Supplied information:

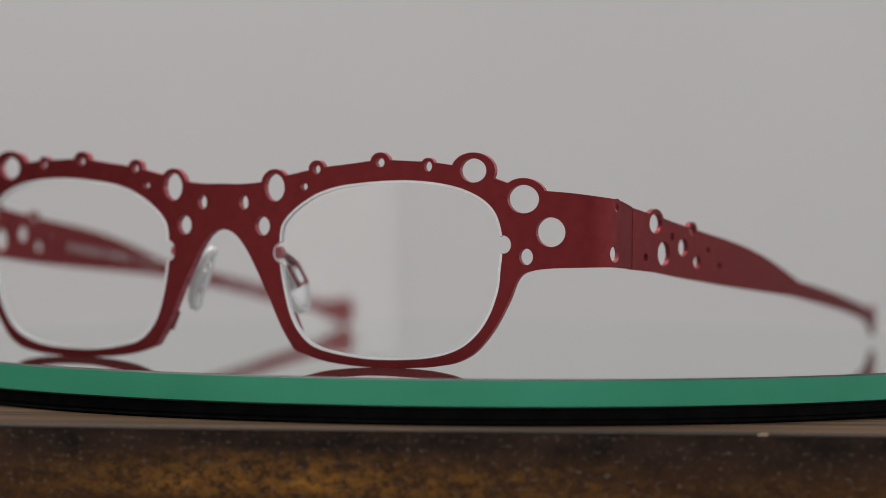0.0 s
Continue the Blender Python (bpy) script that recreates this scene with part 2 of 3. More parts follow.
def sheet(solid, cut, place, thick, step=2.0):
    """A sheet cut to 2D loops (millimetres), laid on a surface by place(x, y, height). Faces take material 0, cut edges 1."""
    from mathutils.geometry import delaunay_2d_cdt
    pts, edges = [], []
    for loop in solid + cut:
        k = len(pts)
        pts += loop
        edges += [(k + i, k + (i + 1) % len(loop)) for i in range(len(loop))]
    x0, x1 = min(p.x for p in pts), max(p.x for p in pts)
    y0, y1 = min(p.y for p in pts), max(p.y for p in pts)
    boxes = [(min(p.x for p in l), max(p.x for p in l), min(p.y for p in l), max(p.y for p in l), l) for l in solid]
    cuts = [(min(p.x for p in l), max(p.x for p in l), min(p.y for p in l), max(p.y for p in l), l) for l in cut]

    def within(p, groups):
        return any(a < p.x < b and c < p.y < d and inside(p, l) for a, b, c, d, l in groups)

    for i in range(int((x1 - x0) / step)):
        for j in range(int((y1 - y0) / step)):
            p = Vector((x0 + (i + 0.5) * step, y0 + (j + 0.5) * step))
            if within(p, boxes) and not within(p, cuts):
                pts.append(p)
    vs, _, fs, _, _, _ = delaunay_2d_cdt(pts, edges, [], 0, 1e-4)
    bm = bmesh.new()
    top = [bm.verts.new(place(v.x, v.y, thick / 2)) for v in vs]
    low = [bm.verts.new(place(v.x, v.y, -thick / 2)) for v in vs]
    for f in fs:
        c = sum((vs[i] for i in f), Vector((0, 0))) / len(f)
        if within(c, boxes) and not within(c, cuts):
            bm.faces.new([top[i] for i in f])
            bm.faces.new([low[i] for i in reversed(f)])
    pair = {t: l for t, l in zip(top, low)}
    for e in [e for e in bm.edges if len(e.link_faces) == 1 and e.verts[0] in pair and e.verts[1] in pair]:
        f = e.link_faces[0]
        lp = next(l for l in f.loops if l.edge == e)
        a, b = lp.vert, lp.link_loop_next.vert
        q = bm.faces.new([b, a, pair[a], pair[b]])
        q.material_index = 1
    bmesh.ops.delete(bm, geom=[v for v in bm.verts if not v.link_faces], context="VERTS")
    bm.normal_update()
    for f in bm.faces:
        f.smooth = True
    for e in bm.edges:
        if len({f.material_index for f in e.link_faces}) > 1 or (len(e.link_faces) == 2 and e.calc_face_angle(0) > 0.7):
            e.smooth = False
    return bm


def tube(bm, path, radius, n=10, flat=1.0):
    """A round or flattened rod along 3D points."""
    rings = []
    for i, p in enumerate(path):
        d = (path[min(i + 1, len(path) - 1)] - path[max(i - 1, 0)]).normalized()
        a = d.cross(Vector((0, 0, 1)) if abs(d.z) < 0.9 else Vector((1, 0, 0))).normalized()
        b = d.cross(a)
        rings.append([bm.verts.new(p + a * radius * flat * math.cos(2 * math.pi * k / n) + b * radius * math.sin(2 * math.pi * k / n)) for k in range(n)])
    for r, q in zip(rings, rings[1:]):
        for k in range(n):
            bm.faces.new([r[k], r[(k + 1) % n], q[(k + 1) % n], q[k]]).smooth = True
    bm.faces.new(rings[0][::-1])
    bm.faces.new(rings[-1])
    bmesh.ops.recalc_face_normals(bm, faces=bm.faces[:])
    return bm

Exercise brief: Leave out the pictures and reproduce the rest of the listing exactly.

Solution:
0.0 s
Continue the Blender Python (bpy) script that recreates this scene with part 2 of 3. More parts follow.
def sheet(solid, cut, place, thick, step=2.0):
    """A sheet cut to 2D loops (millimetres), laid on a surface by place(x, y, height). Faces take material 0, cut edges 1."""
    from mathutils.geometry import delaunay_2d_cdt
    pts, edges = [], []
    for loop in solid + cut:
        k = len(pts)
        pts += loop
        edges += [(k + i, k + (i + 1) % len(loop)) for i in range(len(loop))]
    x0, x1 = min(p.x for p in pts), max(p.x for p in pts)
    y0, y1 = min(p.y for p in pts), max(p.y for p in pts)
    boxes = [(min(p.x for p in l), max(p.x for p in l), min(p.y for p in l), max(p.y for p in l), l) for l in solid]
    cuts = [(min(p.x for p in l), max(p.x for p in l), min(p.y for p in l), max(p.y for p in l), l) for l in cut]

    def within(p, groups):
        return any(a < p.x < b and c < p.y < d and inside(p, l) for a, b, c, d, l in groups)

    for i in range(int((x1 - x0) / step)):
        for j in range(int((y1 - y0) / step)):
            p = Vector((x0 + (i + 0.5) * step, y0 + (j + 0.5) * step))
            if within(p, boxes) and not within(p, cuts):
                pts.append(p)
    vs, _, fs, _, _, _ = delaunay_2d_cdt(pts, edges, [], 0, 1e-4)
    bm = bmesh.new()
    top = [bm.verts.new(place(v.x, v.y, thick / 2)) for v in vs]
    low = [bm.verts.new(place(v.x, v.y, -thick / 2)) for v in vs]
    for f in fs:
        c = sum((vs[i] for i in f), Vector((0, 0))) / len(f)
        if within(c, boxes) and not within(c, cuts):
            bm.faces.new([top[i] for i in f])
            bm.faces.new([low[i] for i in reversed(f)])
    pair = {t: l for t, l in zip(top, low)}
    for e in [e for e in bm.edges if len(e.link_faces) == 1 and e.verts[0] in pair and e.verts[1] in pair]:
        f = e.link_faces[0]
        lp = next(l for l in f.loops if l.edge == e)
        a, b = lp.vert, lp.link_loop_next.vert
        q = bm.faces.new([b, a, pair[a], pair[b]])
        q.material_index = 1
    bmesh.ops.delete(bm, geom=[v for v in bm.verts if not v.link_faces], context="VERTS")
    bm.normal_update()
    for f in bm.faces:
        f.smooth = True
    for e in bm.edges:
        if len({f.material_index for f in e.link_faces}) > 1 or (len(e.link_faces) == 2 and e.calc_face_angle(0) > 0.7):
            e.smooth = False
    return bm


def tube(bm, path, radius, n=10, flat=1.0):
    """A round or flattened rod along 3D points."""
    rings = []
    for i, p in enumerate(path):
        d = (path[min(i + 1, len(path) - 1)] - path[max(i - 1, 0)]).normalized()
        a = d.cross(Vector((0, 0, 1)) if abs(d.z) < 0.9 else Vector((1, 0, 0))).normalized()
        b = d.cross(a)
        rings.append([bm.verts.new(p + a * radius * flat * math.cos(2 * math.pi * k / n) + b * radius * math.sin(2 * math.pi * k / n)) for k in range(n)])
    for r, q in zip(rings, rings[1:]):
        for k in range(n):
            bm.faces.new([r[k], r[(k + 1) % n], q[(k + 1) % n], q[k]]).smooth = True
    bm.faces.new(rings[0][::-1])
    bm.faces.new(rings[-1])
    bmesh.ops.recalc_face_normals(bm, faces=bm.faces[:])
    return bm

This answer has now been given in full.